(Entries with animation source code)
+--

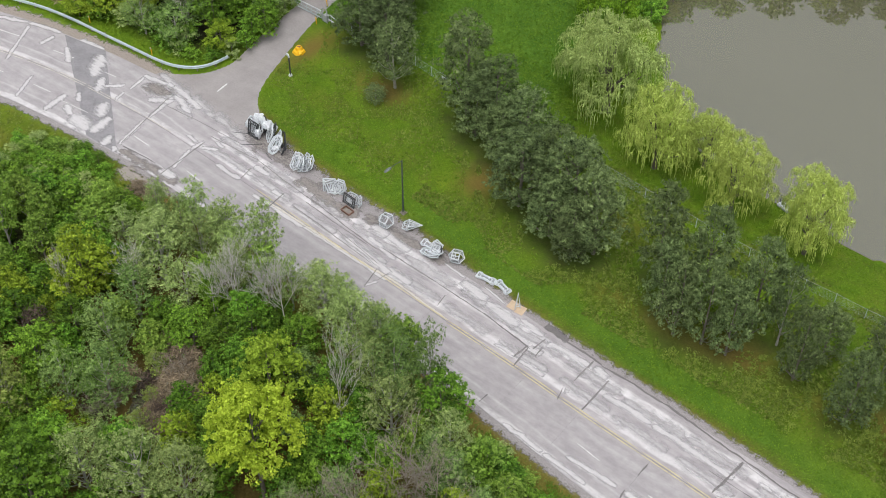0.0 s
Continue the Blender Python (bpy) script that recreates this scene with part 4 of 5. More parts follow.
def ribbon(name, x0, y0, x1, y1, width, z, mat, parent, seed, ragged=0.35, wander=0.0, step=0.3):
    """A thin layer along a line, with ragged borders, its 'edge' value 1 along the middle and 0 at the border."""
    rng = rng_of(seed)
    a, b = np.array((x0, y0)), np.array((x1, y1))
    long = np.linalg.norm(b - a)
    k = max(4, int(long / step) + 2)
    d = (b - a) / long
    nrm = np.array((-d[1], d[0]))
    s = np.linspace(0, 1, k)
    drift = np.cumsum(rng.normal(size=k)) * wander
    drift -= np.linspace(0, drift[-1], k)
    taper = np.clip(np.minimum(s, 1 - s) * long / (0.35 * width + 0.02), 0.7, 1)
    left = width * 0.85 * taper * (1 + rng.normal(size=k) * ragged * 0.5)
    right = width * 0.85 * taper * (1 + rng.normal(size=k) * ragged * 0.5)
    if k > 6:
        left, right = (np.convolve(np.pad(v, 1, "edge"), [0.3, 0.4, 0.3], "valid") for v in (left, right))
    mid = a + np.outer(s, b - a) + np.outer(drift, nrm)
    rows = [mid + nrm * np.maximum(left, 0.02)[:, None], mid, mid - nrm * np.maximum(right, 0.02)[:, None]]
    verts = [(float(p[0]), float(p[1]), z) for row in rows for p in row]
    faces = []
    for i in range(k - 1):
        faces += [(i + 1, i, k + i, k + i + 1), (k + i + 1, k + i, 2 * k + i, 2 * k + i + 1)]
    ob = mesh_object(name, verts, faces, mat)
    core = np.r_[np.zeros(k), np.minimum(1.25, 0.3 + taper), np.zeros(k)]
    core[k] = core[2 * k - 1] = 0.55
    ob.data.attributes.new("edge", "FLOAT", "POINT").data.foreach_set("value", core.astype(np.float32))
    ob.parent = parent
    return ob


def slabs():
    joints_n = [-140, -120, -104, -90, -82, -74.6, -67.5, -61, -53.6, -46.4, -35.4, -28.5, -21.9, -15.9, -6.9, -2, 0.15, 6.2, 12.5, 19.7, 28, 36, 48, 62, 76, 90]
    joints_s = [-140, -120, -104, -90, -80, -73, -66.8, -58.6, -52.7, -46.4, -35.4, -22.2, -15.9, -5.4, 0.1, 7, 13, 20, 28, 36, 48, 62, 76, 90]
    rng = rng_of(4)
    for joints, south, north in ((joints_s, EDGE_SOUTH, lambda x: CENTRE(x) - 0.02), (joints_n, lambda x: CENTRE(x) + 0.02, EDGE_NORTH)):
        for x0, x1 in zip(joints, joints[1:]):
            strip("slab", south, north, x0 + 0.008, x1 - 0.008, 0.03 + float(rng.uniform(-0.002, 0.002)), 0.1, SCOURED if north is EDGE_NORTH and -48 < x0 < 40 else CONCRETE, "", road, (x1 - x0 - 0.016) / max(2, round(x1 - x0)))


slabs()
LP0 = [(-64.4, 6.6, -62.4, 3.4, 1.26), (-61.5, 4.2, -60.3, 2.0, 0.95), (-58.3, 1.7, -57.1, -0.4, 1.18), (-56.1, -2.4, -56.2, 0.4, 1.03), (-53.8, -3.1, -54.1, -1.4, 0.91), (-52.8, -2.2, -52.2, -3.0, 0.48), (-68.4, 5.1, -66.1, 3.4, 0.46), (-61.7, 1.0, -60.5, -0.1, 0.48), (-59.7, -1.7, -56.6, -2.4, 1.5), (-61.2, -1.0, -59.5, -1.9, 0.63)]
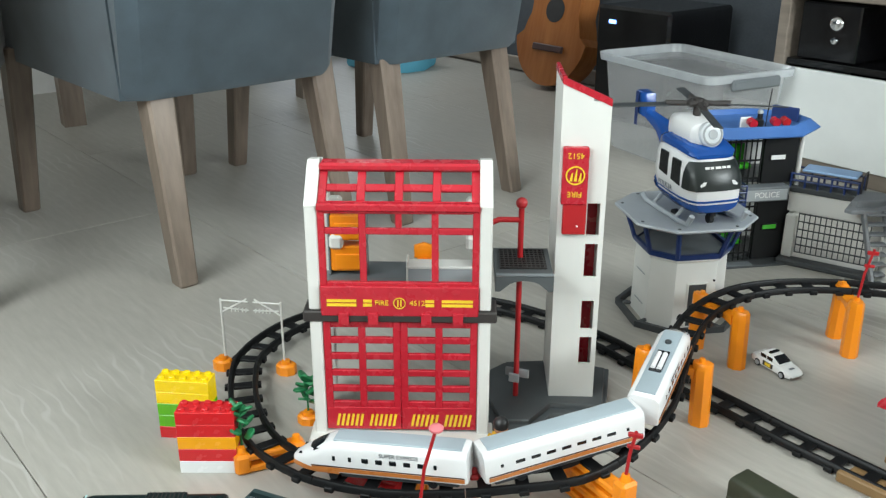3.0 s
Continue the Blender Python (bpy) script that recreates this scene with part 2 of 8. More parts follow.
def floor_material():
    """Pale grey oak print: long grain, cathedral arches, faint whitish streaks, a dull sheen."""
    mt, nt, b = nodes("grey_oak_floor")
    N = nt.nodes.new
    L = nt.links.new
    tc, oi = N("ShaderNodeTexCoord"), N("ShaderNodeObjectInfo")
    off = N("ShaderNodeVectorMath")
    off.operation = "SCALE"
    off.inputs["Scale"].default_value = 7.3
    L(oi.outputs["Random"], off.inputs[0])
    add = N("ShaderNodeVectorMath")
    L(tc.outputs["Object"], add.inputs[0])
    L(off.outputs["Vector"], add.inputs[1])
    mp = N("ShaderNodeMapping")
    mp.inputs["Scale"].default_value = (0.16, 1, 1)
    L(add.outputs["Vector"], mp.inputs["Vector"])
    wv = N("ShaderNodeTexWave")
    wv.bands_direction = "Y"
    wv.inputs["Scale"].default_value, wv.inputs["Distortion"].default_value = 11, 7
    wv.inputs["Detail"].default_value, wv.inputs["Detail Scale"].default_value = 3, 0.9
    L(mp.outputs["Vector"], wv.inputs["Vector"])
    n1, n2, n3 = N("ShaderNodeTexNoise"), N("ShaderNodeTexNoise"), N("ShaderNodeTexNoise")
    for n, s in ((n1, 4.0), (n2, 110)):
        n.inputs["Scale"].default_value, n.inputs["Detail"].default_value = s, 6
        L(mp.outputs["Vector"], n.inputs["Vector"])
    n3.inputs["Scale"].default_value, n3.inputs["Detail"].default_value = 3.0, 3
    L(add.outputs["Vector"], n3.inputs["Vector"])
    sm = N("ShaderNodeMath")
    sm.operation = "MULTIPLY_ADD"
    sm.inputs[1].default_value = 0.07
    L(wv.outputs["Fac"], sm.inputs[0])
    s2 = N("ShaderNodeMath")
    s2.operation = "MULTIPLY_ADD"
    s2.inputs[1].default_value = 0.24
    L(n1.outputs["Fac"], s2.inputs[0])
    s3 = N("ShaderNodeMath")
    s3.operation = "MULTIPLY"
    s3.inputs[1].default_value = 0.64
    L(n2.outputs["Fac"], s3.inputs[0])
    L(s3.outputs["Value"], s2.inputs[2])
    L(s2.outputs["Value"], sm.inputs[2])
    cr = N("ShaderNodeValToRGB")
    e = cr.color_ramp.elements
    e[0].position, e[0].color = 0.30, (0.365, 0.345, 0.308, 1)
    e[1].position, e[1].color = 0.78, (0.462, 0.444, 0.406, 1)
    k = e.new(0.55)
    k.color = (0.41, 0.39, 0.35, 1)
    L(sm.outputs["Value"], cr.inputs["Fac"])
    # thin whitish arches of the oak print, in patches
    m2 = N("ShaderNodeMapping")
    m2.inputs["Scale"].default_value = (0.50, 1, 1)
    L(add.outputs["Vector"], m2.inputs["Vector"])
    w2 = N("ShaderNodeTexWave")
    w2.bands_direction = "Y"
    w2.inputs["Scale"].default_value, w2.inputs["Distortion"].default_value = 13, 10
    w2.inputs["Detail"].default_value, w2.inputs["Detail Scale"].default_value = 1.5, 1.1
    L(m2.outputs["Vector"], w2.inputs["Vector"])
    thin = N("ShaderNodeMapRange")
    thin.inputs["From Min"].default_value, thin.inputs["From Max"].default_value = 0.86, 0.99
    L(w2.outputs["Fac"], thin.inputs["Value"])
    patch = N("ShaderNodeMapRange")
    patch.inputs["From Min"].default_value, patch.inputs["From Max"].default_value = 0.50, 0.66
    patch.inputs["To Max"].default_value = 0.34
    L(n3.outputs["Fac"], patch.inputs["Value"])
    both = N("ShaderNodeMath")
    both.operation = "MULTIPLY"
    L(thin.outputs["Result"], both.inputs[0])
    L(patch.outputs["Result"], both.inputs[1])
    mx = N("ShaderNodeMix")
    mx.data_type = "RGBA"
    L(both.outputs["Value"], mx.inputs[0])
    L(cr.outputs["Color"], mx.inputs[6])
    mx.inputs[7].default_value = (0.60, 0.59, 0.57, 1)
    L(mx.outputs[2], b.inputs["Base Color"])
    mr = N("ShaderNodeMapRange")
    mr.inputs["To Min"].default_value, mr.inputs["To Max"].default_value = 0.33, 0.49
    L(n3.outputs["Fac"], mr.inputs["Value"])
    L(mr.outputs["Result"], b.inputs["Roughness"])
    bp = N("ShaderNodeBump")
    bp.inputs["Strength"].default_value, bp.inputs["Distance"].default_value = 0.10, 0.0006
    L(n2.outputs["Fac"], bp.inputs["Height"])
    L(bp.outputs["Normal"], b.inputs["Normal"])
    return mt


def fabric(name, col):
    mt = plastic(name, col, 0.9, 0.25, 420, 0.12, dirt=0.05)
    mt.node_tree.nodes["Principled BSDF"].inputs["Sheen Weight"].default_value = 0.3
    return mt


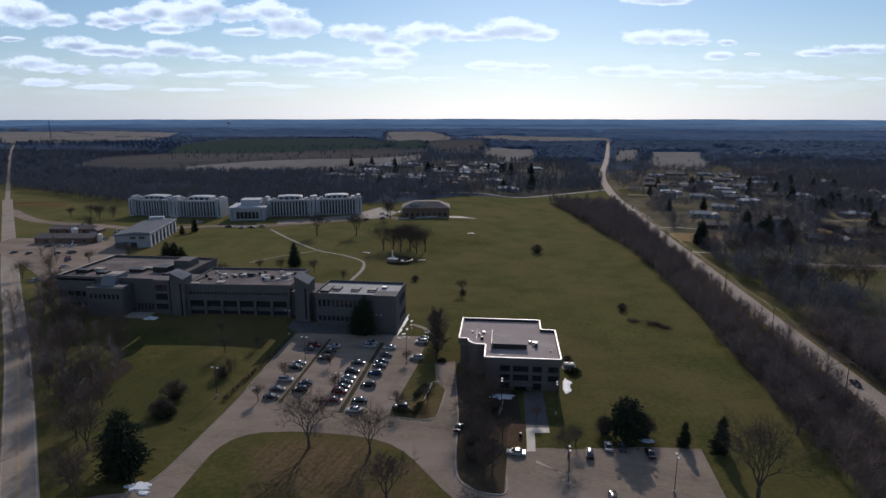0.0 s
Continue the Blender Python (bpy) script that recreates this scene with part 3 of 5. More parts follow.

+--

**SHORT TASK**
State, as a bare number, how many lines of the listing hold the word "follow".

**REPLY TO THE EXERCISE**
3